--- Provided information ---
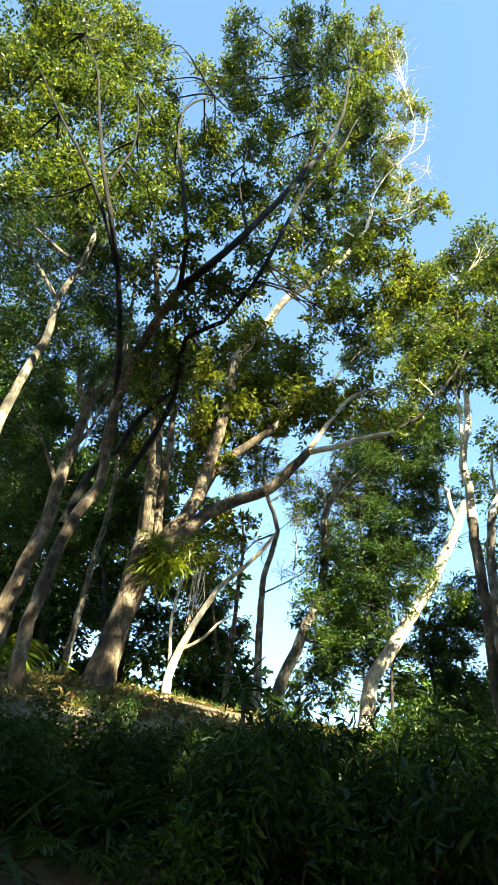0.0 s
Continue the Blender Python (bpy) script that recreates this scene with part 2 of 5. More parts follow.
def tree(name, label, limbs, clumps, bark_mat, leaf_mat, per_m2=1100, size=0.085, droop=0.15, slim=0.42, gaps=0.42, twigs=3, twig_mat=None, group="", spread=0.22, bare=(), twig_r=1.0, bare_mat=None):
    """A tree: limbs are (points, thick radius, thin radius), the first one the trunk; clumps are (x, y, z, half width, half height)."""
    SEED[0] += 1
    rng = np.random.default_rng(SEED[0])
    x, y, _ = limbs[0][0][0]
    top = thing(name, label, "tree", group, (x, y, float(ground_z(x, y))))
    reach = []
    for i, (pts, r0, r1, *own) in enumerate(limbs):
        pts = [tuple(p) for p in pts]
        foot = float(ground_z(pts[0][0], pts[0][1]))
        loose = i == 0 or (pts[0][2] - foot < 2.5 and np.linalg.norm(np.vstack(reach) - pts[0], axis=1).min() > 0.6)
        if loose and pts[0][2] > foot - 0.1:
            drop = pts[0][2] - foot
            lean = min(0.6, 0.4 * drop / max(0.1, pts[1][2] - pts[0][2]))
            pts.insert(0, (pts[0][0] - lean * (pts[1][0] - pts[0][0]), pts[0][1] - lean * (pts[1][1] - pts[0][1]), foot - 0.25))
        path = smooth_path(pts, 0.22 if r0 > 0.08 else 0.30)
        path[1:-1] += rng.normal(0, 0.05 * r0 + 0.003, (len(path) - 2, 3))
        reach.append(path)
        sides = 14 if r0 > 0.12 else 9 if r0 > 0.05 else 6
        v, f = tube(path, r0, r1, sides, rng, 0.07, 0.5 if loose else 0.0)
        part("trunk" if loose else "branch", mesh_of("limb", v, f, True), own[0] if own else bark_mat, top)
    if not clumps:
        return top
    allp = np.vstack(reach)
    pieces = []
    for x, y, z, rw, rh in clumps:
        c = np.array([x, y, z])
        d = np.linalg.norm(allp - c - np.array([0, 0, -0.6 * rh]), axis=1)
        start = allp[d.argmin()]
        if d.min() > 6:
            start = c - np.array([0, 0, rh])
        bow = (start + c) / 2 + rng.normal(0, 0.10, 3) * np.linalg.norm(c - start) + np.array([0, 0, 0.06 * np.linalg.norm(c - start)])
        main = smooth_path([start, bow, c], 0.25)
        pieces.append(tube(main, twig_r * (0.008 + 0.012 * rw), twig_r * 0.006, 5, rng))
        for _ in range(int(twigs * (1 + rw))):
            a = main[rng.integers(len(main) // 3, len(main))]
            e = c + unit(rng.normal(size=3)) * np.array([rw, rw, rh]) * rng.uniform(0.5, 0.95)
            pieces.append(tube(smooth_path([a, (a + e) / 2 + rng.normal(0, 0.08, 3) * rw, e], 0.3), 0.004 + 0.006 * rw, 0.0025, 4, rng))
    for x, y, z, rw, rh in bare:
        c = np.array([x, y, z])
        start = allp[np.linalg.norm(allp - c, axis=1).argmin()]
        main = smooth_path([start, (start + c) / 2 + rng.normal(0, 0.1, 3), c, c + rng.normal(0, 0.5, 3) * rw], 0.2)
        dead = [tube(main, 0.010, 0.004, 5, rng)]
        for _ in range(34):
            a = main[rng.integers(len(main) // 3, len(main))]
            e = c + unit(rng.normal(size=3)) * np.array([rw, rw, rh]) * rng.uniform(0.6, 1.15)
            dead.append(tube(smooth_path([a, (a + e) / 2 + rng.normal(0, 0.12, 3) * rw, e], 0.2), 0.0045, 0.002, 4, rng))
        v, f = joined(dead)
        part("dead_branch", mesh_of("dead_twigs", v, f, True), bare_mat or BARK_PALE, top, "bare brown dry twigs" if bare_mat else "bare white dead twigs")
    v, f = joined(pieces)
    tagged(part("twig_work", mesh_of("twigs", v, f, True), twig_mat or bark_mat, top), kind="stuff")
    v, f = sprays(clumps, rng, per_m2 * LEAF_AMOUNT, size * LEAF_SCALE, droop, spread, 10, gaps, slim)
    tagged(part("crown", mesh_of("crown", v, f), leaf_mat, top), kind="stuff")
    return top


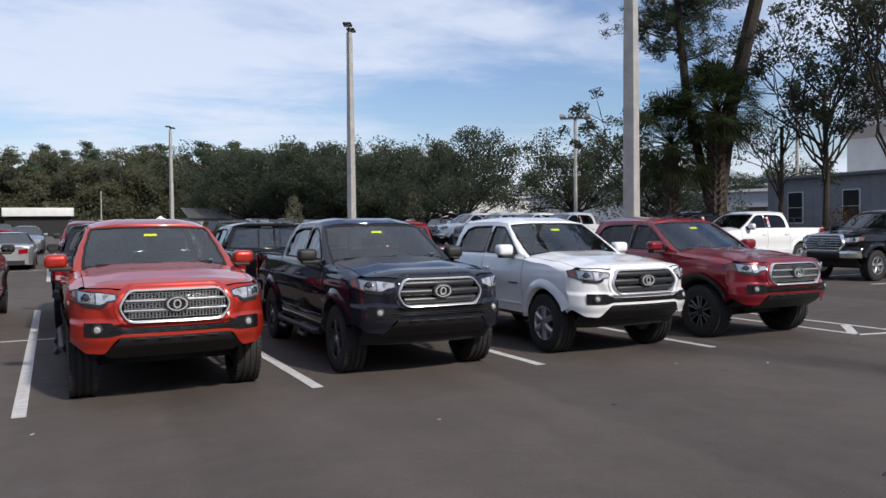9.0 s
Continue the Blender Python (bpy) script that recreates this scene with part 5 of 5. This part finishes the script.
# long white canopy and a grey shed at the foot of the woods
T = thing("canopy", "long white canopy roof over a dark block standing for its shade", "canopy", "", pose(-10.6, 168.0, 0, 0, 0, -2))
part("roof", boxes((0, 12.0, 0, 6, 4.5, 6.1), bev=0.05), M_WALLWHITE, T)
# added dark block in place of the shaded space below the roof
part("wall", boxes((0.4, 11.6, 1.0, 5.5, 0, 4.5)), M_OPENSHADE, T)
T = thing("shed", "grey metal shed with a sloping roof", "shed", "", pose(12.0, 90.0, gz(12.0, 90.0), 0, 0, 20) @ Matrix.Diagonal((0.72, 0.72, 0.60, 1)))
part("wall", boxes((0.3, 7.2, 0.6, 6, 0, 3.2)), M_WALLGREY, T, smooth=False)
bm = bmesh.new()
q = [bm.verts.new(v) for v in ((0, 0, 3.2), (7.6, 0, 3.2), (7.0, 4, 5.2), (0.7, 4, 5.2))]
bm.faces.new(q)
part("roof", bm, M_ROOFGREY, T, smooth=False, thick=0.15)
for az, d, w in ((20.5, 112, 8.0), (26.8, 108, 12.0), (10.0, 128, 4.0), (6.2, 126, 4.0)):
    x, y = at_px_dir(az, d)
    T = thing("storage_trailer", "white box trailer parked at the lot's edge", "trailer", "white box trailers", pose(x, y, 0, 0, 0, -az))
    part("body", box(bmesh.new(), -w / 2, w / 2, 0, 2.5, 0.9, 3.3, bev=0.04), M_WALLWHITE, T)
    for s in (-1, 1):
        part("axle_wheel", tube(bmesh.new(), [(s * w * 0.3, 0.1, 0.45), (s * w * 0.3, 2.4, 0.45)], 0.45, 14), M_TYRE, T)
    part("chassis", boxes((-w / 2 + 0.2, w / 2 - 0.2, 0.3, 2.2, 0.6, 0.9)), M_UNDER, T)
# white canopy tents
for x, y in ((-37, 92), (-33, 94), (11.8, 116)):
    T = thing("canopy_tent", "white peaked canopy tent", "tent", "white tents", pose(x, y, gz(x, y) if x > 0 else 0, 0, 0, 15) @ (Matrix.Scale(0.70, 4) if x > 0 else Matrix.Identity(4)))
    part("top", lathe([(2.4, 2.6), (2.6, 2.5), (3.3, 0.8), (3.8, 0.0)], 4, "Z", 0.785), M_STICKER, T, smooth=False)
    for sx in (-1, 1):
        for sy in (-1, 1):
            part("post", boxes((sx * 1.78 - 0.04, sx * 1.78 + 0.04, sy * 1.78 - 0.04, sy * 1.78 + 0.04, 0, 2.45)), M_GALV, T)
# chain fence by the pale buildings
T = thing("fence", "grey wire fence with slim posts", "fence", "", pose(30.0, 52.0, 0, 0, 0, -62))
for i in range(16):
    part("post", tube(bmesh.new(), [(i * 2.4, 0, 0), (i * 2.4, 0, 2.0)], 0.035, 6), M_FENCE, T)
for z in (0.1, 1.05, 1.98):
    part("rail", tube(bmesh.new(), [(0, 0, z), (36, 0, z)], 0.02, 5), M_FENCE, T)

--- Aim ---
Are you able to set down all the lines above exactly, without any pictures?

--- Answer to this problem ---
0.0 s
Continue the Blender Python (bpy) script that recreates this scene with part 2 of 5. More parts follow.
def tree(name, label, limbs, clumps, bark_mat, leaf_mat, per_m2=1100, size=0.085, droop=0.15, slim=0.42, gaps=0.42, twigs=3, twig_mat=None, group="", spread=0.22, bare=(), twig_r=1.0, bare_mat=None):
    """A tree: limbs are (points, thick radius, thin radius), the first one the trunk; clumps are (x, y, z, half width, half height)."""
    SEED[0] += 1
    rng = np.random.default_rng(SEED[0])
    x, y, _ = limbs[0][0][0]
    top = thing(name, label, "tree", group, (x, y, float(ground_z(x, y))))
    reach = []
    for i, (pts, r0, r1, *own) in enumerate(limbs):
        pts = [tuple(p) for p in pts]
        foot = float(ground_z(pts[0][0], pts[0][1]))
        loose = i == 0 or (pts[0][2] - foot < 2.5 and np.linalg.norm(np.vstack(reach) - pts[0], axis=1).min() > 0.6)
        if loose and pts[0][2] > foot - 0.1:
            drop = pts[0][2] - foot
            lean = min(0.6, 0.4 * drop / max(0.1, pts[1][2] - pts[0][2]))
            pts.insert(0, (pts[0][0] - lean * (pts[1][0] - pts[0][0]), pts[0][1] - lean * (pts[1][1] - pts[0][1]), foot - 0.25))
        path = smooth_path(pts, 0.22 if r0 > 0.08 else 0.30)
        path[1:-1] += rng.normal(0, 0.05 * r0 + 0.003, (len(path) - 2, 3))
        reach.append(path)
        sides = 14 if r0 > 0.12 else 9 if r0 > 0.05 else 6
        v, f = tube(path, r0, r1, sides, rng, 0.07, 0.5 if loose else 0.0)
        part("trunk" if loose else "branch", mesh_of("limb", v, f, True), own[0] if own else bark_mat, top)
    if not clumps:
        return top
    allp = np.vstack(reach)
    pieces = []
    for x, y, z, rw, rh in clumps:
        c = np.array([x, y, z])
        d = np.linalg.norm(allp - c - np.array([0, 0, -0.6 * rh]), axis=1)
        start = allp[d.argmin()]
        if d.min() > 6:
            start = c - np.array([0, 0, rh])
        bow = (start + c) / 2 + rng.normal(0, 0.10, 3) * np.linalg.norm(c - start) + np.array([0, 0, 0.06 * np.linalg.norm(c - start)])
        main = smooth_path([start, bow, c], 0.25)
        pieces.append(tube(main, twig_r * (0.008 + 0.012 * rw), twig_r * 0.006, 5, rng))
        for _ in range(int(twigs * (1 + rw))):
            a = main[rng.integers(len(main) // 3, len(main))]
            e = c + unit(rng.normal(size=3)) * np.array([rw, rw, rh]) * rng.uniform(0.5, 0.95)
            pieces.append(tube(smooth_path([a, (a + e) / 2 + rng.normal(0, 0.08, 3) * rw, e], 0.3), 0.004 + 0.006 * rw, 0.0025, 4, rng))
    for x, y, z, rw, rh in bare:
        c = np.array([x, y, z])
        start = allp[np.linalg.norm(allp - c, axis=1).argmin()]
        main = smooth_path([start, (start + c) / 2 + rng.normal(0, 0.1, 3), c, c + rng.normal(0, 0.5, 3) * rw], 0.2)
        dead = [tube(main, 0.010, 0.004, 5, rng)]
        for _ in range(34):
            a = main[rng.integers(len(main) // 3, len(main))]
            e = c + unit(rng.normal(size=3)) * np.array([rw, rw, rh]) * rng.uniform(0.6, 1.15)
            dead.append(tube(smooth_path([a, (a + e) / 2 + rng.normal(0, 0.12, 3) * rw, e], 0.2), 0.0045, 0.002, 4, rng))
        v, f = joined(dead)
        part("dead_branch", mesh_of("dead_twigs", v, f, True), bare_mat or BARK_PALE, top, "bare brown dry twigs" if bare_mat else "bare white dead twigs")
    v, f = joined(pieces)
    tagged(part("twig_work", mesh_of("twigs", v, f, True), twig_mat or bark_mat, top), kind="stuff")
    v, f = sprays(clumps, rng, per_m2 * LEAF_AMOUNT, size * LEAF_SCALE, droop, spread, 10, gaps, slim)
    tagged(part("crown", mesh_of("crown", v, f), leaf_mat, top), kind="stuff")
    return top


9.0 s
Continue the Blender Python (bpy) script that recreates this scene with part 5 of 5. This part finishes the script.
# long white canopy and a grey shed at the foot of the woods
T = thing("canopy", "long white canopy roof over a dark block standing for its shade", "canopy", "", pose(-10.6, 168.0, 0, 0, 0, -2))
part("roof", boxes((0, 12.0, 0, 6, 4.5, 6.1), bev=0.05), M_WALLWHITE, T)
# added dark block in place of the shaded space below the roof
part("wall", boxes((0.4, 11.6, 1.0, 5.5, 0, 4.5)), M_OPENSHADE, T)
T = thing("shed", "grey metal shed with a sloping roof", "shed", "", pose(12.0, 90.0, gz(12.0, 90.0), 0, 0, 20) @ Matrix.Diagonal((0.72, 0.72, 0.60, 1)))
part("wall", boxes((0.3, 7.2, 0.6, 6, 0, 3.2)), M_WALLGREY, T, smooth=False)
bm = bmesh.new()
q = [bm.verts.new(v) for v in ((0, 0, 3.2), (7.6, 0, 3.2), (7.0, 4, 5.2), (0.7, 4, 5.2))]
bm.faces.new(q)
part("roof", bm, M_ROOFGREY, T, smooth=False, thick=0.15)
for az, d, w in ((20.5, 112, 8.0), (26.8, 108, 12.0), (10.0, 128, 4.0), (6.2, 126, 4.0)):
    x, y = at_px_dir(az, d)
    T = thing("storage_trailer", "white box trailer parked at the lot's edge", "trailer", "white box trailers", pose(x, y, 0, 0, 0, -az))
    part("body", box(bmesh.new(), -w / 2, w / 2, 0, 2.5, 0.9, 3.3, bev=0.04), M_WALLWHITE, T)
    for s in (-1, 1):
        part("axle_wheel", tube(bmesh.new(), [(s * w * 0.3, 0.1, 0.45), (s * w * 0.3, 2.4, 0.45)], 0.45, 14), M_TYRE, T)
    part("chassis", boxes((-w / 2 + 0.2, w / 2 - 0.2, 0.3, 2.2, 0.6, 0.9)), M_UNDER, T)
# white canopy tents
for x, y in ((-37, 92), (-33, 94), (11.8, 116)):
    T = thing("canopy_tent", "white peaked canopy tent", "tent", "white tents", pose(x, y, gz(x, y) if x > 0 else 0, 0, 0, 15) @ (Matrix.Scale(0.70, 4) if x > 0 else Matrix.Identity(4)))
    part("top", lathe([(2.4, 2.6), (2.6, 2.5), (3.3, 0.8), (3.8, 0.0)], 4, "Z", 0.785), M_STICKER, T, smooth=False)
    for sx in (-1, 1):
        for sy in (-1, 1):
            part("post", boxes((sx * 1.78 - 0.04, sx * 1.78 + 0.04, sy * 1.78 - 0.04, sy * 1.78 + 0.04, 0, 2.45)), M_GALV, T)
# chain fence by the pale buildings
T = thing("fence", "grey wire fence with slim posts", "fence", "", pose(30.0, 52.0, 0, 0, 0, -62))
for i in range(16):
    part("post", tube(bmesh.new(), [(i * 2.4, 0, 0), (i * 2.4, 0, 2.0)], 0.035, 6), M_FENCE, T)
for z in (0.1, 1.05, 1.98):
    part("rail", tube(bmesh.new(), [(0, 0, z), (36, 0, z)], 0.02, 5), M_FENCE, T)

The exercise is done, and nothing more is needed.